**Given entries:**
· · · · ·
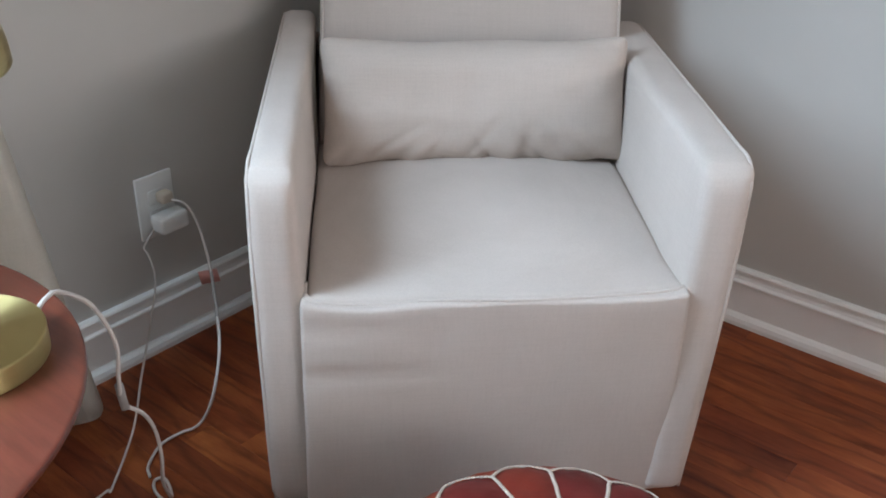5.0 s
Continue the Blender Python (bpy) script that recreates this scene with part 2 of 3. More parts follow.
· · · · ·
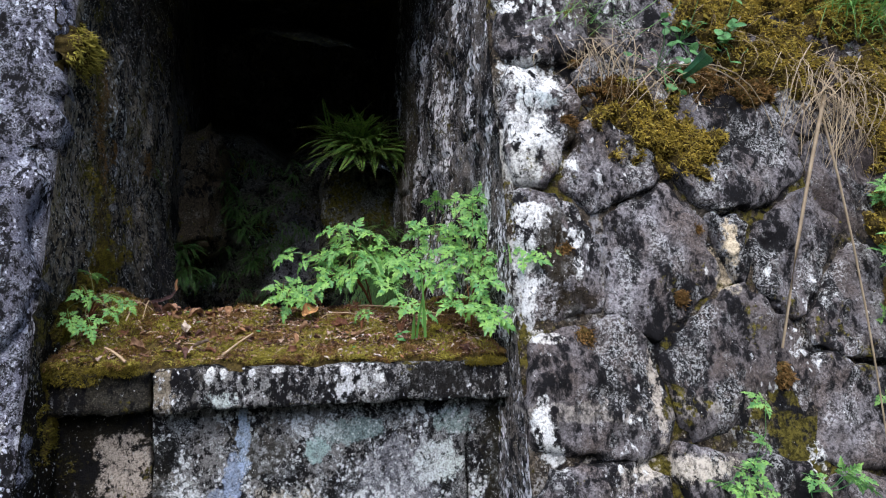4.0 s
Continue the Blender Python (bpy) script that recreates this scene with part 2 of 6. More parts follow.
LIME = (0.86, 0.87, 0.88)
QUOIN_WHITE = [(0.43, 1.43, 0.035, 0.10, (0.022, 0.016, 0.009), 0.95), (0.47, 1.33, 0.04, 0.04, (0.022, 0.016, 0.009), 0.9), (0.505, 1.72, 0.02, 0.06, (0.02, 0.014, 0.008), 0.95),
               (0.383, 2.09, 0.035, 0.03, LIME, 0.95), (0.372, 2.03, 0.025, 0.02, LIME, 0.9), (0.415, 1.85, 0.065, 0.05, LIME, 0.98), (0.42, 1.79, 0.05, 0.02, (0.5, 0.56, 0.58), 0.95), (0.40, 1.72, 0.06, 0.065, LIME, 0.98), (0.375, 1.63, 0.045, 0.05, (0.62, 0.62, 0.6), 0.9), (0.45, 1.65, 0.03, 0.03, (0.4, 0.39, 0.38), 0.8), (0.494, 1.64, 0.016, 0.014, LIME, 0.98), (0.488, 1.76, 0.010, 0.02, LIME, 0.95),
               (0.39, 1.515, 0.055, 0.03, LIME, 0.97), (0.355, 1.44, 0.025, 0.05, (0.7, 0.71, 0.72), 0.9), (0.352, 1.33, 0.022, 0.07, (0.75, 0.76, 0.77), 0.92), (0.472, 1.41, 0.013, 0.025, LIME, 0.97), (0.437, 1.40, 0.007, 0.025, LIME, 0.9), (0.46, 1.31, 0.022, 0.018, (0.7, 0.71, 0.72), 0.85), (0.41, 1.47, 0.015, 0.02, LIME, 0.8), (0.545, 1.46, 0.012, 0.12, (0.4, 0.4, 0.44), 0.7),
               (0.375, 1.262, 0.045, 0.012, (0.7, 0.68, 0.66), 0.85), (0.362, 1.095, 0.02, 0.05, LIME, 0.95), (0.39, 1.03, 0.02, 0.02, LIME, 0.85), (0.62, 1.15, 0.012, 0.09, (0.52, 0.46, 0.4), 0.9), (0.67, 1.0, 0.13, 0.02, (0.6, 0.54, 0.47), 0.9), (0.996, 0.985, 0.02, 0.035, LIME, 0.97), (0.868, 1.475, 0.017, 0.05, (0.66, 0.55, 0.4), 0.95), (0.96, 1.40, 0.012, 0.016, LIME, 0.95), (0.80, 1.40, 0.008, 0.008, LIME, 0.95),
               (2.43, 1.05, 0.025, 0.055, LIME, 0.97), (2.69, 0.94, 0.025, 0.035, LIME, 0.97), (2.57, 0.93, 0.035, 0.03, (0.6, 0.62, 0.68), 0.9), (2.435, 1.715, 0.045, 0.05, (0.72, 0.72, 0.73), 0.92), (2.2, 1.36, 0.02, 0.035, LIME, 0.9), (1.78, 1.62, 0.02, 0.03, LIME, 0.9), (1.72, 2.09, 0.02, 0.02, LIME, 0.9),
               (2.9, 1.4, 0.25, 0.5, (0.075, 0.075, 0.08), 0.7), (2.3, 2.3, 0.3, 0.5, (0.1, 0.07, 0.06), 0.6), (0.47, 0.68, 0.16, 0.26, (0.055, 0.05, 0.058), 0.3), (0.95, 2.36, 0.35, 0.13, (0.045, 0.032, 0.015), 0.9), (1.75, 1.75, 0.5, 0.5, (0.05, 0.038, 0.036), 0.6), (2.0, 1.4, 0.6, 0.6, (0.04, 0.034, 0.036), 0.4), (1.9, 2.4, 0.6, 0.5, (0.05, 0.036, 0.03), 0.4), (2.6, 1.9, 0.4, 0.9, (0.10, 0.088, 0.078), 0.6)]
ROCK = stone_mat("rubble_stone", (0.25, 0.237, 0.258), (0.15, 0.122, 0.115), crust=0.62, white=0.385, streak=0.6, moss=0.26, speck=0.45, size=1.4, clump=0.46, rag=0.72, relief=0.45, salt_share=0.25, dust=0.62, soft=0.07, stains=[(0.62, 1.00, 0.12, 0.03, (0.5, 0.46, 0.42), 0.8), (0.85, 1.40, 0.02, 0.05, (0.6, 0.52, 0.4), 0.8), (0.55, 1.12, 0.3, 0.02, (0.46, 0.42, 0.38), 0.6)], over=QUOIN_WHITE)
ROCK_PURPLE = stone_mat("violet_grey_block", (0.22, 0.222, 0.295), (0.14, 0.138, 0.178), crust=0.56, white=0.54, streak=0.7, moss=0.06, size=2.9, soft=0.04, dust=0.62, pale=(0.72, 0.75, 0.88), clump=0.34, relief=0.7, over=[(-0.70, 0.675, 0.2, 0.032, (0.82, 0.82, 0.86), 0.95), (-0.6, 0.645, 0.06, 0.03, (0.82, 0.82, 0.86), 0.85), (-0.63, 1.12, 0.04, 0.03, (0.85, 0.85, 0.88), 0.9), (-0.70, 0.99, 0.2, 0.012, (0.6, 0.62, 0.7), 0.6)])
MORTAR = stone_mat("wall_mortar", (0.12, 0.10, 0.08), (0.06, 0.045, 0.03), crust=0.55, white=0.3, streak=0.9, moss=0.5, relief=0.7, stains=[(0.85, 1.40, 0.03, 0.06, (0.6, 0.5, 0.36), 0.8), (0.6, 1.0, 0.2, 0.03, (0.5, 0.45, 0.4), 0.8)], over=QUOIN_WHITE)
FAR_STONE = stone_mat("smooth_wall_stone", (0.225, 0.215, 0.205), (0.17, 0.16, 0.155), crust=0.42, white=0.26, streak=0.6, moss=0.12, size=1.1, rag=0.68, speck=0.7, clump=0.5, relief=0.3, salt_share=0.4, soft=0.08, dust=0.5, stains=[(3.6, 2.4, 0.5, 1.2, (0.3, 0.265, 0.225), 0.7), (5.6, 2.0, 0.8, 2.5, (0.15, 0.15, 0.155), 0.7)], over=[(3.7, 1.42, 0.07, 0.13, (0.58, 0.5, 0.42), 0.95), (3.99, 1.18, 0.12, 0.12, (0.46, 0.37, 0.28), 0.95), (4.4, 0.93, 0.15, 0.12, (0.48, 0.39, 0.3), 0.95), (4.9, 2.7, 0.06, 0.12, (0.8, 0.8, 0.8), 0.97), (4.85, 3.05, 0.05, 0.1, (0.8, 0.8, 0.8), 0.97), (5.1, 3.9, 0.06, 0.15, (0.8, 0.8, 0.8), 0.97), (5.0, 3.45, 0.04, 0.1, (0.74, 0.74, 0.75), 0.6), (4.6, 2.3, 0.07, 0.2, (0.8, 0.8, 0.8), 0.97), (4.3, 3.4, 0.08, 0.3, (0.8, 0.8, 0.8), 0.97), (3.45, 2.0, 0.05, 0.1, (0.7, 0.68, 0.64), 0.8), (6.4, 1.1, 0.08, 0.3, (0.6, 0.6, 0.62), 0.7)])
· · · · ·
**Task brief:** Write down only how many lines in the listing contain the word "More".

**Solution to this problem:** 2